# Retroverted Uterus/IBS - C & Uterine Prolapse



## pukka (Nov 28, 2004)

In my teens I was diagnosed with a retroverted or tilted uterus. I suffered with constipation and incomplete evacuation and later was diagnosed with IBS-C. I have seen my IBS -C progress to the point where even 145mg of Linzess sometimes does not work ( I know I could up the dose). Thank God MOM always works. At age 51, I now have stage 2 uterine prolapse and wonder if my retroverted/tilted uterus is to blame for constipation and subsequent prolapse.

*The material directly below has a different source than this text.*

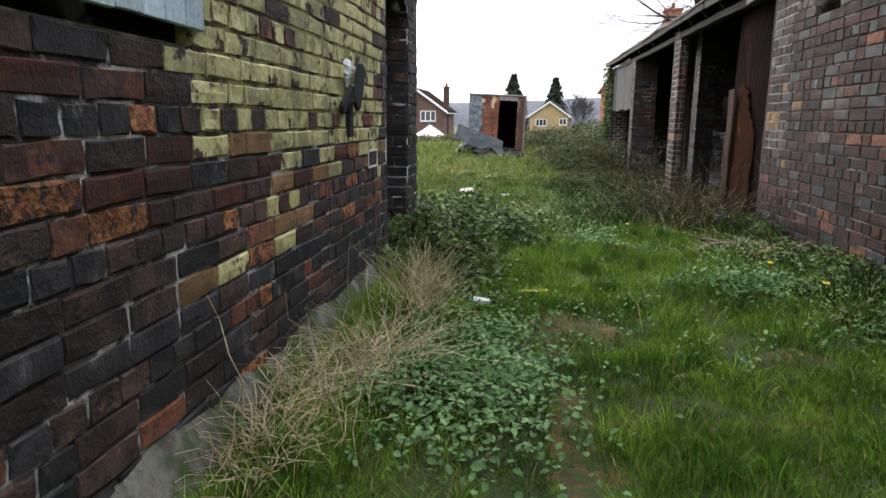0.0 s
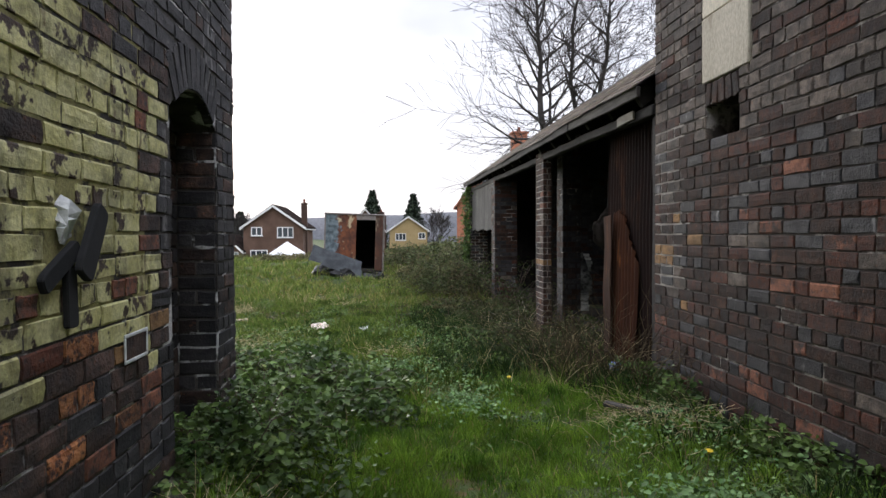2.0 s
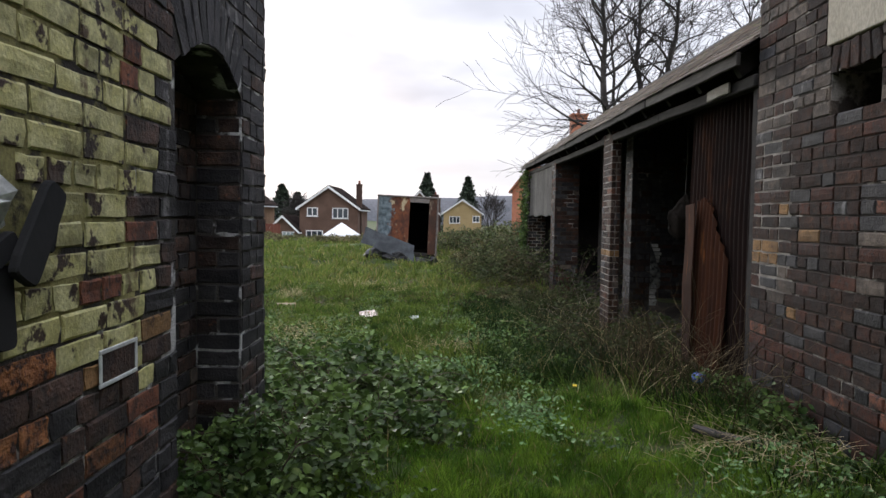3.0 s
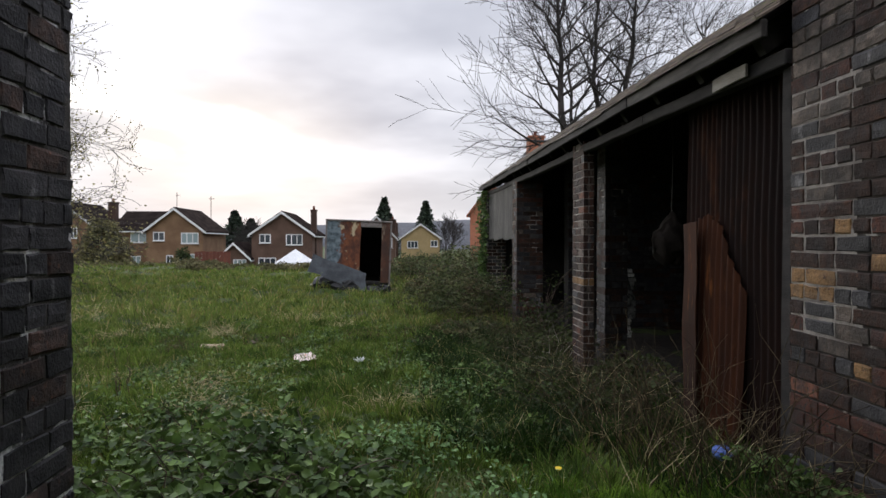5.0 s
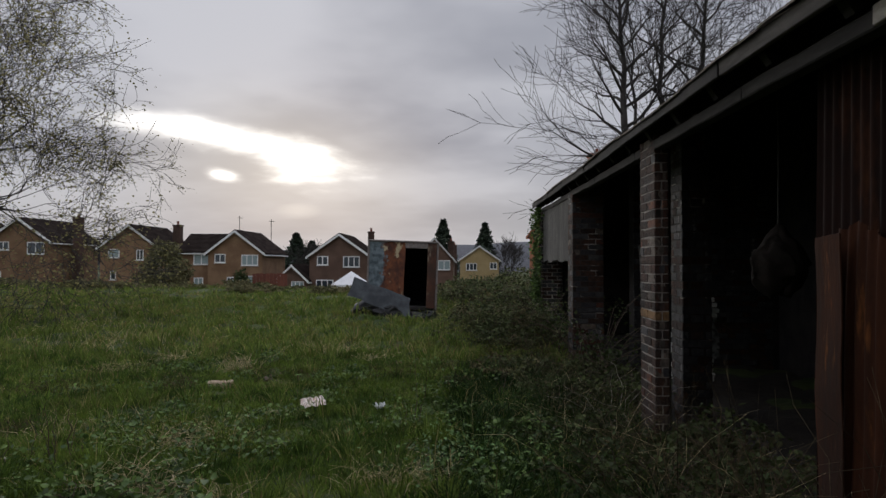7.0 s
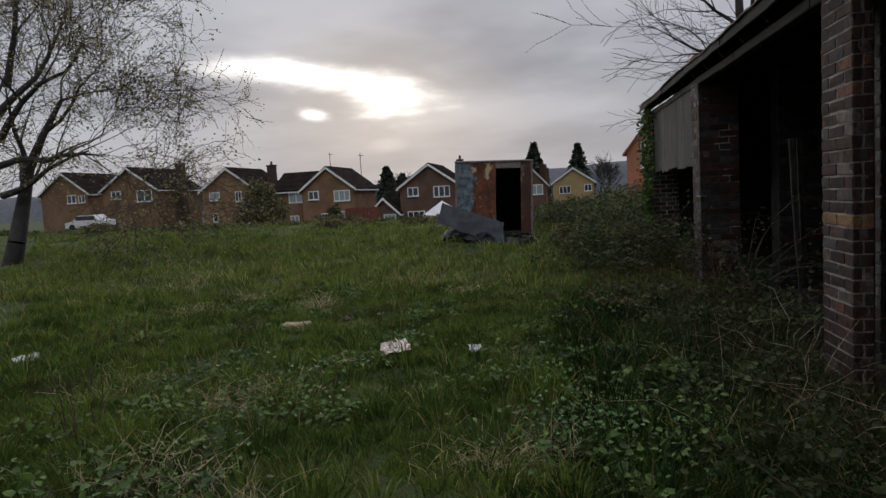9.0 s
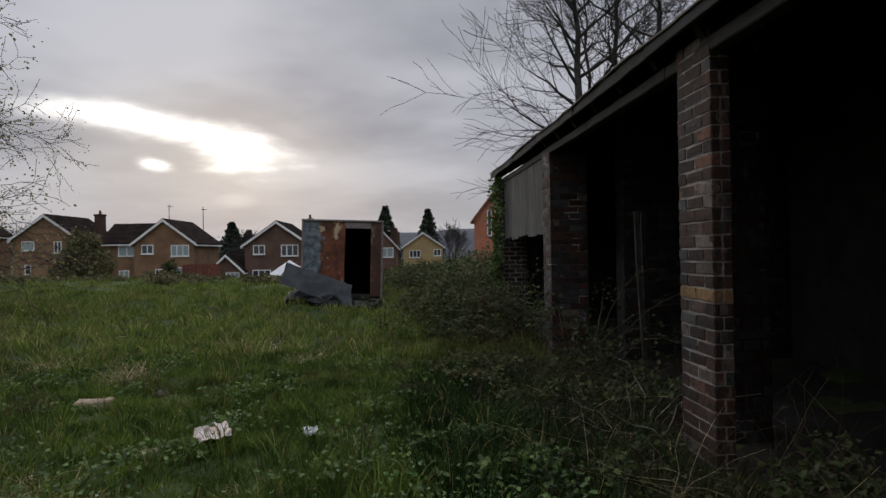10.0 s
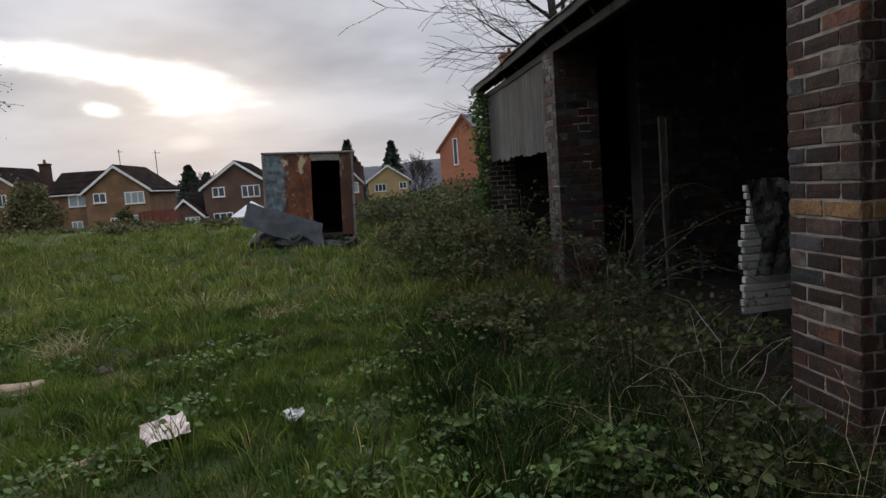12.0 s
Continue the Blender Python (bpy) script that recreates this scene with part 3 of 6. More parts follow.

I saw my Uro-Gyn last week and he gave me the results of my uro dynamic test and it looks like my bladder has also begun to prolapse. He does not want to jump into surgery (this is why he is the most sought after uro gyn in Florida) until I visit a motility clinic to see why my constipation has worsen. He was forthright and stated that if the only reason I want a hysterectomy is because of the worsening constipation that he does not recommend surgery. He stated that it could get worse (constipation) and additional repairs could be necessary after the hysterectomy. He wants me to be absolutely sure I want the surgery. I was ready to have the surgery and now I am not sure. Does anyone here have the same symptoms as me (retroverted uterus/ibs-c & uterine prolapse)? Did surgery help or hurt?


----------